3. Remember, you’re not dealing with an emotional seller. This seller only cares about the bottom line. And even if you make an offer hat is at or over asking, it’s the bottom line that the bank wants to see. Consequently, with REOS, it always a good idea to ask for very little else in the contract. For example, if you ask the bank to pay your closing costs (let’s say it’s $7,000) then the asset manager is just going to take out his calculator and deduct the $7,000 from your offer price. If you ask for termite work, the bank is going to deduct that cost from the offer price. The same goes for a home warranty and repairs. The list goes on and on. Of course, if no one else is making any offers, then you can ask for more. The bank will simply tell you what they will or will not pay for. But if you’re offer is going to be lined up with 10 other offers, you want to make sure your offer is as clean as possible.

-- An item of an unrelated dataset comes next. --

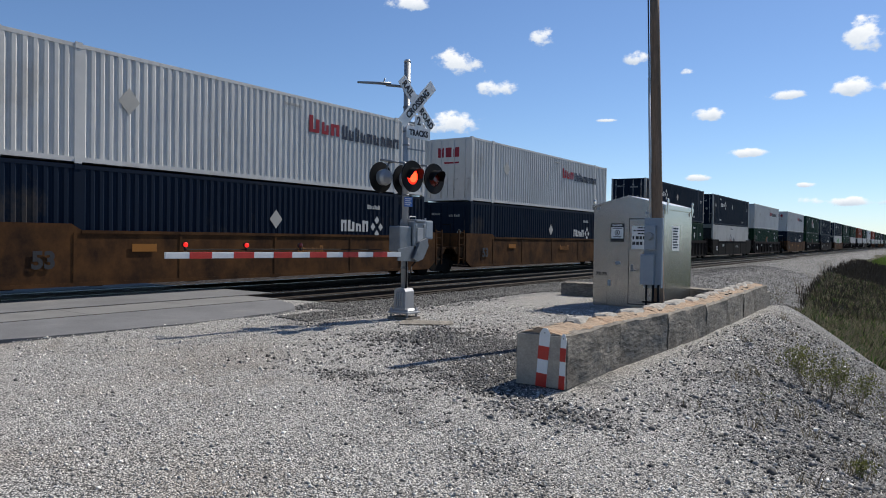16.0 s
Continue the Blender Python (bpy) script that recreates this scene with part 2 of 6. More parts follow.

4, One last tip for REOs: If your offer is accepted and during the transaction you want to ask for repairs, the banks are more likely to do repairs that are health and safety related. I’ve had REO transactions that are advertised “AS IS” and “no repairs” all over the MLS listing, and I’ve gotten repairs approved by the bank because I’ve been able to position them as health or safety related.
Posted on January 29th, 2013 No comments
When it comes to REOs (or bank owned properties) the banks are much speedier than when responding in a short sale. The reason being, the bank is the actual seller in this situation and they have set the price themselves. REOs work much like standard sales with more normal timeframes. With that being said, it may take a little longer to hear a response only because you are dealing with bank employees with 9-5 hours. But it shouldn’t take more than a week or two at worst case scenario. Usually they respond relatively quickly. The one thing to keep in mind is that sometimes banks respond verbally. They don’t sign any paperwork until all terms are agreed on and at the very end the bank rep puts ink to paper. Although it’s not the bbest case scenario, you don’t really have a choice and have to move forward in good faith during negotiations. Also, the bank will usually add all their own boiler plate addedums for you to sign. They will not negotiate on these points. Pay extra special attention to these addendums because they quite often change timeframes and other terms in the contract.